Animation scripts:
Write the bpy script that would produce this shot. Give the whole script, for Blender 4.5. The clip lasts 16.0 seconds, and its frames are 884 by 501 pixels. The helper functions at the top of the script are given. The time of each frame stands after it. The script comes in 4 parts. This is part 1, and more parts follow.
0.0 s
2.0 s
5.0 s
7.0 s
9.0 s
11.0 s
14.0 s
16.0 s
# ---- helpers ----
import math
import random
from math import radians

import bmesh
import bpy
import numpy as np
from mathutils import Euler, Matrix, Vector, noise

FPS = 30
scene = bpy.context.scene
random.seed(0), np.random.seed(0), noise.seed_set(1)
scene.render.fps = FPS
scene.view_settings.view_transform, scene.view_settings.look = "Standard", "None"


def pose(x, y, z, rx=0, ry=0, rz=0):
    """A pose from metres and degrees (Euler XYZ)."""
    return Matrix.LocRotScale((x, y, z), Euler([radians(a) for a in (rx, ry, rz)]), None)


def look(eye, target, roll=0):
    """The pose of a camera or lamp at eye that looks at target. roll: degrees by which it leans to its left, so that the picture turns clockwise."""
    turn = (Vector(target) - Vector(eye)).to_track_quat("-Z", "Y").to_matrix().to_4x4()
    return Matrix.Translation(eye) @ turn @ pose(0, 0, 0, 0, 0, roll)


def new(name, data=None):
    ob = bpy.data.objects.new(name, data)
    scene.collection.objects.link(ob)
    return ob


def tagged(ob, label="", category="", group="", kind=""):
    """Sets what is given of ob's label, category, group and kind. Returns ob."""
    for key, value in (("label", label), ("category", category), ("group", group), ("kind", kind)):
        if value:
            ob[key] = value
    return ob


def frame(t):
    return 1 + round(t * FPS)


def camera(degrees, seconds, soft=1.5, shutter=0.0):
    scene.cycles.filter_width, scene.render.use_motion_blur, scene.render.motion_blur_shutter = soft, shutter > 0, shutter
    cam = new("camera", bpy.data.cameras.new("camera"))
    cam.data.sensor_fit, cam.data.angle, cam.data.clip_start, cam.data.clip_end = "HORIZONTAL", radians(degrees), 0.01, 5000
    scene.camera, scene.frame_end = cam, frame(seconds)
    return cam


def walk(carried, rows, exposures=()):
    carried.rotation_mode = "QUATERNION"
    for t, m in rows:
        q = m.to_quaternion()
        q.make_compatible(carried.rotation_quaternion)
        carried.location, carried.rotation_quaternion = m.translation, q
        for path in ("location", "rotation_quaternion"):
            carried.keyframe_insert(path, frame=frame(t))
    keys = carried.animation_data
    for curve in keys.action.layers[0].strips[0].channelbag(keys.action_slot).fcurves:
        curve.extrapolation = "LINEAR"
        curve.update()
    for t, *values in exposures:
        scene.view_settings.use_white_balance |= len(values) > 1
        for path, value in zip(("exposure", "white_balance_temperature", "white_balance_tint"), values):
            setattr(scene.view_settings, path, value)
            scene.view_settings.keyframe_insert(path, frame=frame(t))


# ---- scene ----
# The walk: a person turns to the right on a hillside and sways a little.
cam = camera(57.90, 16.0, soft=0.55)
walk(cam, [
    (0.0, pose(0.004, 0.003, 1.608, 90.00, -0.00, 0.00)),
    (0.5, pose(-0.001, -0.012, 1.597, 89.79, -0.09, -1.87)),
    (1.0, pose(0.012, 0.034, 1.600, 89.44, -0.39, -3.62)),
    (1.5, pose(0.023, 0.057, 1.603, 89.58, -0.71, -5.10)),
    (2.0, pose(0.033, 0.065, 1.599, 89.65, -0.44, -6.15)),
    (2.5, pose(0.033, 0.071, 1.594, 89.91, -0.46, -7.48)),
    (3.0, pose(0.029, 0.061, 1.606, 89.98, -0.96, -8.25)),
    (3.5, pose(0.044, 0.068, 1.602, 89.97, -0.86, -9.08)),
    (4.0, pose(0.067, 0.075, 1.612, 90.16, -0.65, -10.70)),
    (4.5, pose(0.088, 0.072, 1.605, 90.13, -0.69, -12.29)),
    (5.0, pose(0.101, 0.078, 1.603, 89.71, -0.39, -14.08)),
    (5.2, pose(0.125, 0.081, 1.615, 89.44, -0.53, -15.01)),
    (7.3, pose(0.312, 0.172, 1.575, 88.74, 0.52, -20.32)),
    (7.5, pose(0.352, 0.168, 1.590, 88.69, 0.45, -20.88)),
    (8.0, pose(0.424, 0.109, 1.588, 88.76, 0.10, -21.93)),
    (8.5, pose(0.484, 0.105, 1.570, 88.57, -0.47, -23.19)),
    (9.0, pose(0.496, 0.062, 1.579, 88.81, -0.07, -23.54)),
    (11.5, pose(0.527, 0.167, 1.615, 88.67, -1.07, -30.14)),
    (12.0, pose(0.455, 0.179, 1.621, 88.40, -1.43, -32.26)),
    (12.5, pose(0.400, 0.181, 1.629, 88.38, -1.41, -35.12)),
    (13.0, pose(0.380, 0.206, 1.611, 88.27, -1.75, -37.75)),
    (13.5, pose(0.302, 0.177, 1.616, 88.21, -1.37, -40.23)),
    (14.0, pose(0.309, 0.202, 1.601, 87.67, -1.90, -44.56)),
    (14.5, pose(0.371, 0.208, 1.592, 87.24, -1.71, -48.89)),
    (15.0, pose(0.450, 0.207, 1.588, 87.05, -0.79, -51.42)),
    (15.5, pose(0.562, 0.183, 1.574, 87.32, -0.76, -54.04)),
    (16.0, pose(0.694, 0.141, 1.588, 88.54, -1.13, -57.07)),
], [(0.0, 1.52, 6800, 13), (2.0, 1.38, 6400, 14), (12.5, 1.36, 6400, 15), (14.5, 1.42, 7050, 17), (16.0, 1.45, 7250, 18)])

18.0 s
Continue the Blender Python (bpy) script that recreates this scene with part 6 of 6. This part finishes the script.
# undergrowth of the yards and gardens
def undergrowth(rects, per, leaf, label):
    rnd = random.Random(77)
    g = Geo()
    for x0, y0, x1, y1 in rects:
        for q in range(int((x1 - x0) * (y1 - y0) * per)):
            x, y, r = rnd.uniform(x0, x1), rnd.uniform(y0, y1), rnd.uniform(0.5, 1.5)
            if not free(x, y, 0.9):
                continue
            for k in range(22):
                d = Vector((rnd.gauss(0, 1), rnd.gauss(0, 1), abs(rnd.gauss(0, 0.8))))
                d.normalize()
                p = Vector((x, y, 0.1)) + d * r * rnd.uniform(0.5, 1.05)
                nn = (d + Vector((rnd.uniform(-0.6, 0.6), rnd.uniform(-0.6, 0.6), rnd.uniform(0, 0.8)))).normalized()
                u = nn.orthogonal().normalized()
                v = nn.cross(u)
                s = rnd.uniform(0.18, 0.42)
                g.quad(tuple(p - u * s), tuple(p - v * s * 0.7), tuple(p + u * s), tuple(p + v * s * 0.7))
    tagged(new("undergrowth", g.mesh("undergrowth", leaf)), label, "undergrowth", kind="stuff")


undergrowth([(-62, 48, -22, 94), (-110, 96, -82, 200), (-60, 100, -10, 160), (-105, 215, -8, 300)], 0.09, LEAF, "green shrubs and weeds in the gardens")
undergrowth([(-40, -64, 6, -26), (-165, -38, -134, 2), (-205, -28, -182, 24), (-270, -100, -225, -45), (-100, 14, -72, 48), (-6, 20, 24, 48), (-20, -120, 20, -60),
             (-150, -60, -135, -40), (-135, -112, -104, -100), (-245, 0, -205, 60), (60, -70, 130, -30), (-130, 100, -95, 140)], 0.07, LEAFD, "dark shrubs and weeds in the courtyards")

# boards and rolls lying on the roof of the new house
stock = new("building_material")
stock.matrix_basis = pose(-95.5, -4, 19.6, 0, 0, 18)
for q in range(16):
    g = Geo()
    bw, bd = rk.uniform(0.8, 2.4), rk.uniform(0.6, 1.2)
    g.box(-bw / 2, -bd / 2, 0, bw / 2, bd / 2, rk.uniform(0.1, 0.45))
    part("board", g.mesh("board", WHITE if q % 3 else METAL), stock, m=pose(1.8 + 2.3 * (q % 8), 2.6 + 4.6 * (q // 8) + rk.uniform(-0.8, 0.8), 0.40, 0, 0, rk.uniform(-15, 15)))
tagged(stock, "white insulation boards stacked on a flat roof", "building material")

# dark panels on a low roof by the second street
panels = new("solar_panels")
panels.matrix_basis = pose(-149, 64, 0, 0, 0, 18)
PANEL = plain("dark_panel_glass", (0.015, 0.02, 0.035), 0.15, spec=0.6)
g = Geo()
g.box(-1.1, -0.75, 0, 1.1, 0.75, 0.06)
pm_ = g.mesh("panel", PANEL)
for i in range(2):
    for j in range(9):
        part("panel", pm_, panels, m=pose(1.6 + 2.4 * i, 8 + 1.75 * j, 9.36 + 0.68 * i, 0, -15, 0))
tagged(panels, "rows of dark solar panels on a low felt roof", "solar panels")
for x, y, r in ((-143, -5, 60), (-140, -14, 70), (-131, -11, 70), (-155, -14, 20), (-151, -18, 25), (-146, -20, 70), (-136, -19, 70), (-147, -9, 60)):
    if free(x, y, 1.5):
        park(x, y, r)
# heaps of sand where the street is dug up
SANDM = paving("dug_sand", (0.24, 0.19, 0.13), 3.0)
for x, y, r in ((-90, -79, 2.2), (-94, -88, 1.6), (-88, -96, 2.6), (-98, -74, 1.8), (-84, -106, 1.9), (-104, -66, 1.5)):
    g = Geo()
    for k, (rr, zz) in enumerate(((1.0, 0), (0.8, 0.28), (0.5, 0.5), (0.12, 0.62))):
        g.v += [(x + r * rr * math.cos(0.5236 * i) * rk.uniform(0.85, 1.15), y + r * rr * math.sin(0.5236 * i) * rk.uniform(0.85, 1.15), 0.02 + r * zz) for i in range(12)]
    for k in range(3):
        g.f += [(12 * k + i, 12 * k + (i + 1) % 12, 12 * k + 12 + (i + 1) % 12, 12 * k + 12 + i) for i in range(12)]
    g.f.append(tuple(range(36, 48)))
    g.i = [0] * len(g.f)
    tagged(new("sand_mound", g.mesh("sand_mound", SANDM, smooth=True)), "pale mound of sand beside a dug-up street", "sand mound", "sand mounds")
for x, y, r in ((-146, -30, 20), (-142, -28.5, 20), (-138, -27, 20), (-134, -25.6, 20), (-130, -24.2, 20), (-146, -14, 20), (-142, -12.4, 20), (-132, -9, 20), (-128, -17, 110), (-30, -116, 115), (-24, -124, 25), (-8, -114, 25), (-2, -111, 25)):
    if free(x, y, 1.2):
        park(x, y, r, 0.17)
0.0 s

▸ EXERCISE AIM: Identify every line above with the string "import" in it. Copy those lines.

▸ RESULT OF THIS EXERCISE:
import math
import random
from math import radians
import bmesh
import bpy
import numpy as np
from mathutils import Euler, Matrix, Vector, noise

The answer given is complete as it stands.